L’histoire de Vincent n’a pas d’écailles se déroule dans le cadre idyllique des gorges du Verdon, dans les Alpes de Haute-Provence. Un décor isolé et verdoyant, aux antipodes du paysage urbain qui compose l’univers de Vincent, ouvrier dans le bâtiment aussi taciturne qu’effacé. La particularité de ce lieu est la présence de nombreuses sources d’eau. En effet, bien qu’elle ne soit pas citée au générique, l’eau est un personnage à part entière de ce récit . Omniprésente dans la vie de Vincent, elle a le pouvoir peu commun de décupler ses forces. Une fois mouillé, il devient plus fort et plus rapide. Tout ce qu’un être humain peut habituellement faire, il sait l’accomplir encore mieux.

Ce personnage très calme et anodin désire mener une existence normale. Ne pouvant continuer à se cacher et être honteux de sa vraie nature, il choisit d’emménager dans une petite bourgade française où il pourra être lui-même, proche de lacs et rivières qui lui sont si chers. Tout cela est suggéré moins par des mots que par l’attitude de l’acteur principal, sa manière de se comporter face à la caméra. Le début du film est peu dialogué, si bien qu’il suffit d’une scène au scénariste et réalisateur Thomas Salvador pour nous faire comprendre que Vincent ne se sent pas à sa place dans la grande ville où il habite.
La première moitié du film marque un contraste avec ce prologue. Trouvant tour à tour un travail et l’amour, notre héros moderne apprend à s’accepter tel qu’il est et à ne plus vivre en marge de la société. Tandis que, lors de la seconde partie, plus dynamique et parlée, Vincent est contraint de fuir après être intervenu dans une bagarre, aidé par sa force colossale. Commence alors une course poursuite particulièrement cocasse et quelque peu désespérée.
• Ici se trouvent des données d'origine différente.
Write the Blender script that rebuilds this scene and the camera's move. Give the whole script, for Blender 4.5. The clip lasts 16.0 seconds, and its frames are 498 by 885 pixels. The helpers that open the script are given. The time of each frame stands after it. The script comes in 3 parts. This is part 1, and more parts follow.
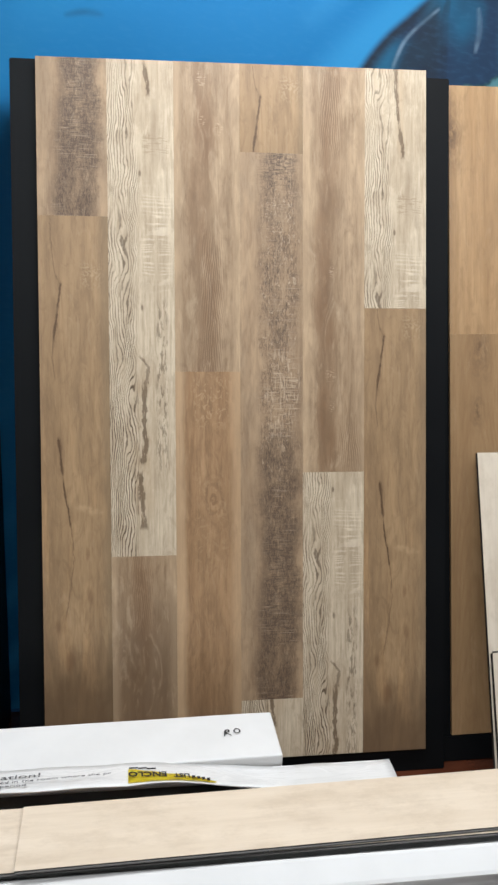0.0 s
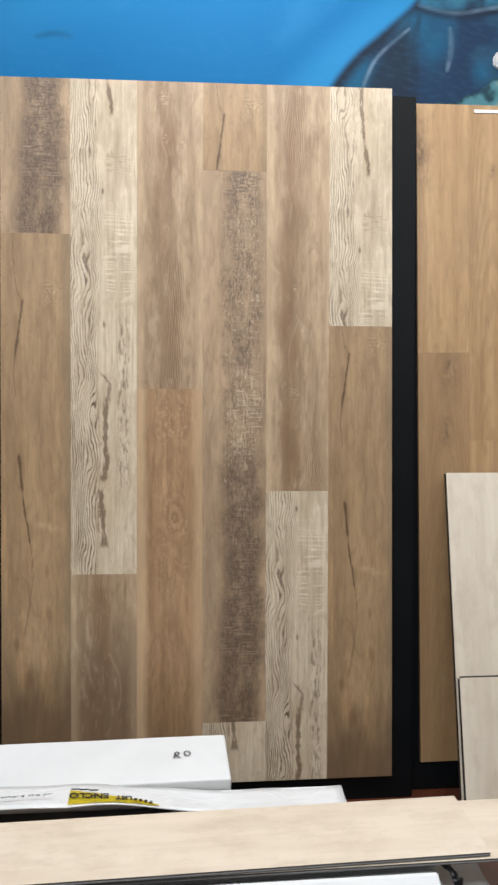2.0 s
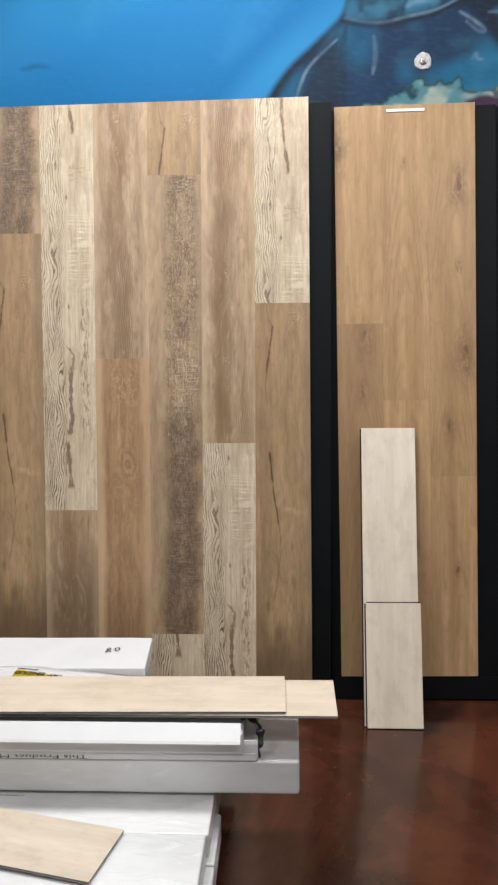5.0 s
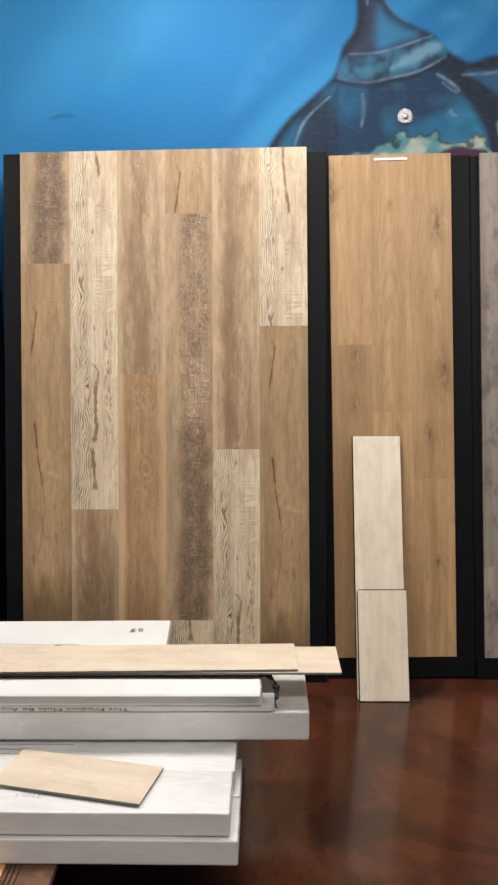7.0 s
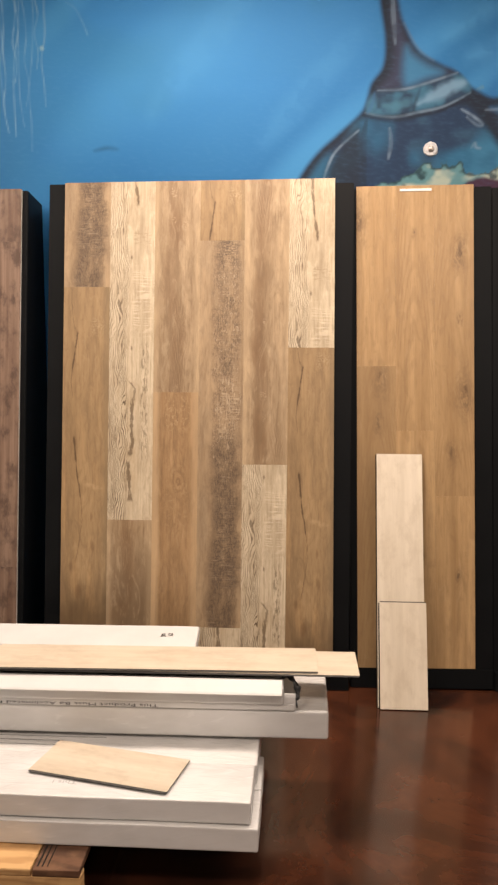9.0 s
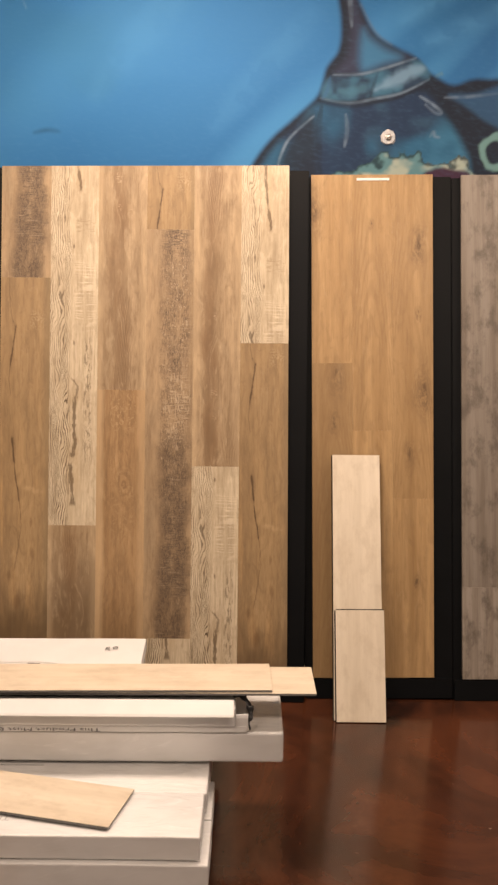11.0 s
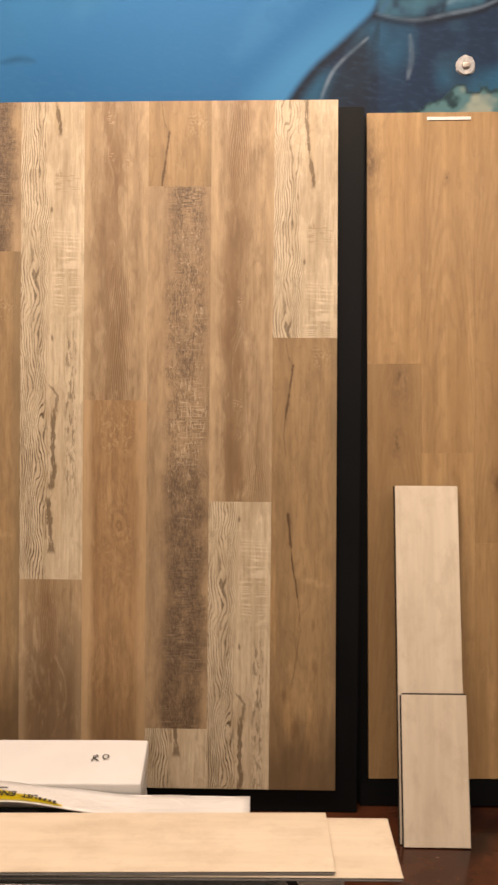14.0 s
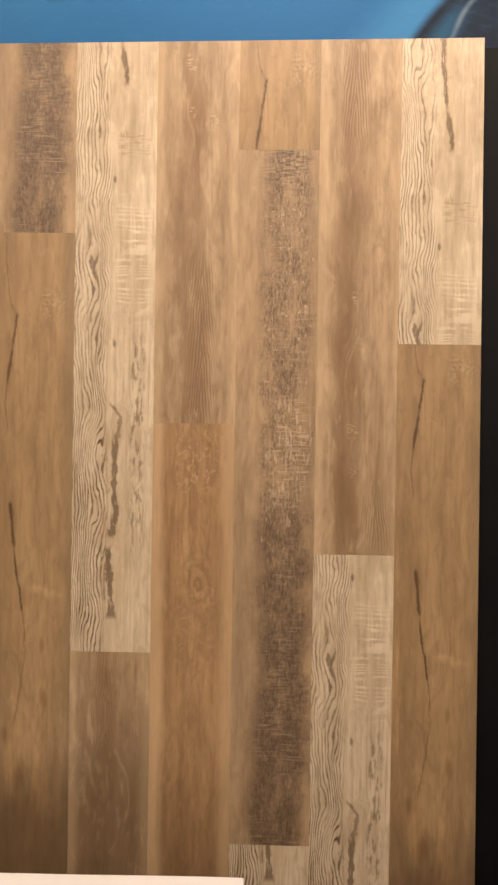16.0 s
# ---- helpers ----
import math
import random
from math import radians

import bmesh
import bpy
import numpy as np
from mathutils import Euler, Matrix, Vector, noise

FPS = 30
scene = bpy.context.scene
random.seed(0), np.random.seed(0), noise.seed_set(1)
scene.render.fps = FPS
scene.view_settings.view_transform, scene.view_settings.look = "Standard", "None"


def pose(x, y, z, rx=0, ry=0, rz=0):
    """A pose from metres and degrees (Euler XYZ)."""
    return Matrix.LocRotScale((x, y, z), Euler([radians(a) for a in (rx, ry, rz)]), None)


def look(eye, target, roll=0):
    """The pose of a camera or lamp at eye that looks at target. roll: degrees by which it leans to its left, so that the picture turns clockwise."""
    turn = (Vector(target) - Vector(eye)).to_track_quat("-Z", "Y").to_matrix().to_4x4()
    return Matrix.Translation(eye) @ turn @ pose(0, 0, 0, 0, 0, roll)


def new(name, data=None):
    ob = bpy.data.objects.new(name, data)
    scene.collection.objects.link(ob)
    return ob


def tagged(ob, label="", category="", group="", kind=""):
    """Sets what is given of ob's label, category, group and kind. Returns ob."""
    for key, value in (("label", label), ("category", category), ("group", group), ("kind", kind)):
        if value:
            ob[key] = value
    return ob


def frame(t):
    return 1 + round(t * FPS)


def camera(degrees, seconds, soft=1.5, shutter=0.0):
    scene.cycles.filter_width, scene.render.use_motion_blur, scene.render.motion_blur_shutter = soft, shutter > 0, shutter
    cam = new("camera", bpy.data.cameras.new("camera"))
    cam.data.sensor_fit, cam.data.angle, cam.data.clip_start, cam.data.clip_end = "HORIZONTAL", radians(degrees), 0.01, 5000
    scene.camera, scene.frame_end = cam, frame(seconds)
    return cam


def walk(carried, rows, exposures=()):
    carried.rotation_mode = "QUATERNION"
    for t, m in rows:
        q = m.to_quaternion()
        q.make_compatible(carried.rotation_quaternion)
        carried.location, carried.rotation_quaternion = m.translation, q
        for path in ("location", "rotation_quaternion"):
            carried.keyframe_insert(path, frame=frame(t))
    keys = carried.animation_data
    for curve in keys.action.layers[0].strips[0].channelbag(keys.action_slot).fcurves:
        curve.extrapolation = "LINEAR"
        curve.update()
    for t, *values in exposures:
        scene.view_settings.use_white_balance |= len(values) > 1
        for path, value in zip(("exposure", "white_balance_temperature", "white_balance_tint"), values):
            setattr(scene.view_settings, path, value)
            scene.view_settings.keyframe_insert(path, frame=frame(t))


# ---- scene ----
cam = camera(32.3, 16.0, 2.5, 0.3)
PATH = [
    (0, (0.237, -2.219, 1.414), (0.505, -0.272, 1.044), 0.9),
    (0.5, (0.237, -2.223, 1.407), (0.478, -0.271, 1.042), 0.7),
    (1, (0.227, -2.227, 1.414), (0.459, -0.274, 1.055), 0.4),
    (1.5, (0.262, -2.233, 1.415), (0.487, -0.276, 1.073), -0.1),
    (2, (0.416, -2.222, 1.398), (0.624, -0.258, 1.081), 1.0),
    (2.5, (0.567, -2.238, 1.388), (0.66, -0.267, 1.063), -0.7),
    (3, (0.657, -2.34, 1.396), (0.663, -0.369, 1.059), -2.1),
    (3.5, (0.767, -2.457, 1.414), (0.812, -0.494, 1.036), -2.1),
    (4, (0.915, -2.557, 1.414), (0.935, -0.594, 1.034), -1.9),
    (4.5, (1.025, -2.633, 1.417), (0.917, -0.673, 1.038), -0.7),
    (7, (0.911, -3.083, 1.421), (0.873, -1.109, 1.105), -0.3),
    (7.5, (0.943, -3.204, 1.419), (0.871, -1.232, 1.092), -0.5),
    (8, (0.939, -3.244, 1.409), (0.822, -1.273, 1.093), -0.6),
    (8.5, (0.941, -3.258, 1.421), (0.813, -1.283, 1.128), -0.0),
    (9, (0.933, -3.238, 1.427), (0.819, -1.26, 1.158), 0.2),
    (9.5, (0.931, -3.238, 1.42), (0.845, -1.258, 1.149), 0.3),
    (10, (0.932, -3.244, 1.422), (0.889, -1.264, 1.144), 0.7),
    (12.5, (0.928, -2.57, 1.431), (0.943, -0.59, 1.15), 0.4),
    (13, (0.966, -2.469, 1.437), (0.941, -0.492, 1.134), 1.3),
    (13.5, (0.945, -2.391, 1.403), (0.918, -0.415, 1.094), 1.4),
    (14, (0.862, -2.264, 1.421), (0.832, -0.288, 1.115), 0.4),
    (14.5, (0.736, -2.139, 1.419), (0.698, -0.158, 1.147), -1.0),
    (15, (0.652, -2.01, 1.387), (0.584, -0.031, 1.109), -0.1),
    (15.5, (0.627, -1.836, 1.405), (0.502, 0.137, 1.104), 0.2),
    (16, (0.63, -1.727, 1.408), (0.564, 0.249, 1.109), 0.6),
]
EXPOSURES = [(0.0, 0.0, 5850, 8), (4.7, 0.0, 6000, 10), (7.0, 0.07, 6500, 12), (8.5, 0.15, 7050, 16), (9.0, 0.14, 7800, 20), (10.0, 0.08, 8450, 24), (12.5, -0.07, 8700, 24), (16.0, -0.15, 8450, 23)]
walk(cam, [(t, look(eye, target, roll)) for t, eye, target, roll in PATH], EXPOSURES)

# ---- world and lamps ----
world = bpy.data.worlds.new("world")
scene.world = world
world.use_nodes = True
world.node_tree.nodes["Background"].inputs[0].default_value = (0.75, 0.85, 1.0, 1)
world.node_tree.nodes["Background"].inputs[1].default_value = 0.02


def lamp(x, y, z, sx, sy, watts, colour=(1.0, 0.96, 0.9)):
    data = bpy.data.lights.new("troffer_lamp", "AREA")
    data.shape, data.size, data.size_y, data.energy, data.color = "RECTANGLE", sx, sy, watts, colour
    ob = new("troffer_lamp", data)
    ob.matrix_world = pose(x, y, z)
    return ob


CEIL = 3.05
TROFFERS = [(-1.4, -0.58, 41), (0.76, -0.58, 47), (3.0, -0.58, 39), (-0.3, -2.9, 34), (2.1, -2.9, 34), (0.9, -5.4, 40)]
for lx, ly, watts in TROFFERS:
    lamp(lx, ly, CEIL - 0.05, 1.15, 0.5, watts)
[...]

Où voulant distancer les gendarmes, Vincent interrompt régulièrement sa course pour se ressourcer, au sens littéral, afin d’aiguiser ses réflexes pour pouvoir échapper à ses assaillants.
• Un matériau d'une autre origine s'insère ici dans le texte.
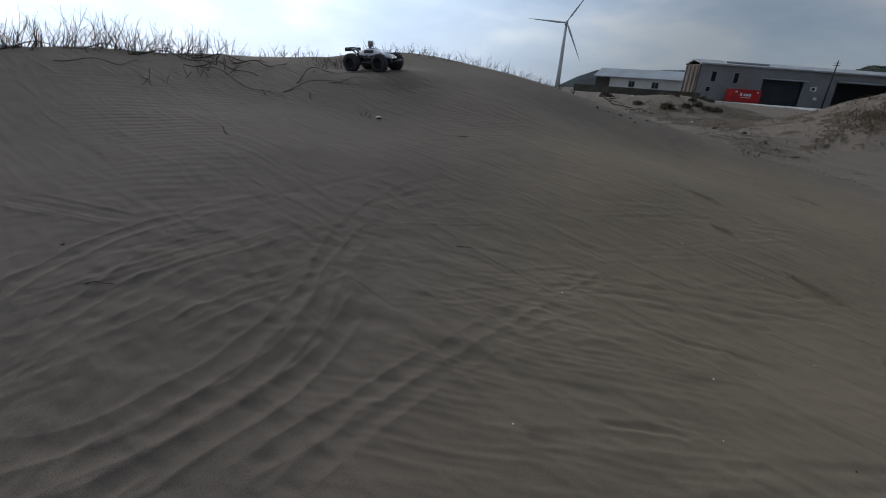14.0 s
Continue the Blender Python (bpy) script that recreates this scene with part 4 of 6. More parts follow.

En essayant de prendre à contre-courant la tendance à l’invraisemblable et à l’hyperbole des blockbusters américains, Thomas Salvador évite de tomber dans le clivage type de la double vie du super-héros contraint de cacher son identité. Tout en douceur et pourvu d’un brin d’humour, son film raconte l’histoire fictive d’un homme on ne peut plus normal pourvu d’un don qui l’est moins , auquel chacun pourra s’identifier. Direction d’acteurs et mise en scène aidant (plans rapprochés, travellings rapides), Salvador parvient à nous surprendre en donnant une impression de vitesse intense lors des scènes d’eau. En outre, il amène avec brio le spectateur à ressentir de l’empathie pour son protagoniste, à s’inquiéter pour lui lorsqu’il est pris en chasse par la police, mais également à lui donner envie de le rejoindre et de faire quelques brasses avec lui.

Le réalisateur joue lui-même Vincent car il était important à ses yeux que l’interprète de ce rôle ne soit pas connu, afin de renforcer le caractère commun de son personnage. Cela n’aurait pas été possible avec quelqu’un de plus célèbre. Quant à ce titre si particulier, il a été choisi pour clamer le message que ce film porte à notre attention et que nous rappelle Thomas Salvador : « Je suis là tel que je suis réellement. Ne me considérez pas comme un monstre mais comme l’un des vôtres. » Chacun, quel qu’il soit, a la possibilité de devenir celui qu’il a envie d’être. On a tous des choses à nous, dont on peut avoir honte mais qui peuvent aussi faire notre force.